Dalio is a huge believer in dialogue. His efforts to increase transparency, honesty, and a Socratic investigation of ideas are central to the radical company culture he has shaped.
But you don’t need to be radical to pick up some of his approaches. Sometimes it is just common sense to discuss process problems with the teams who actually use the processes on a day to day basis, particularly in a business process context. This template guides you through that process based on the process he outlines in his book Principles, which I wrote about here: How Does a Hedge Fund Work? Inside the Processes at Bridgewater Associates.
Or click here to access the template directly: Ray Dalio’s Process Improvement Method
Optimize your processes with Process Street
Hopefully, you now have a clearer idea of how to approach your optimization efforts.
- Make sure you know what the business goals are which direct your optimization
- Plan out your optimization and try to improve specific outcomes
- Predict what your outcomes will be before you begin
- Do a controlled study of your new process design and analyze the results – Look for more than just what you want to see!
- Implement the improved process with any necessary changes and keep monitoring and tracking.

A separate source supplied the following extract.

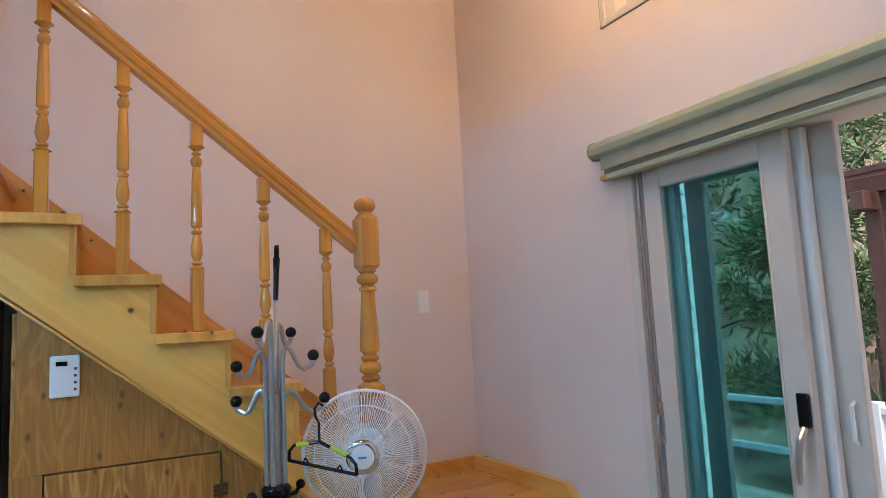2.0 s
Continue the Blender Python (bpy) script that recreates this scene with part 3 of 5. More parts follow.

- If you can use process mining tools to help you better understand your process, do.
- If you can automate elements of the process without diminishing quality, then go for it!
- Always, always, always document what you do. Processes are a culture, not just a tool.
And not that we’ve covered it in great depth, but don’t forget the people at the heart of the process. Too long looking at numbers and outputs can make you forget that there are humans causing those peaks and troughs.
Sometimes, if you make the process work better for people, then the people work better for you.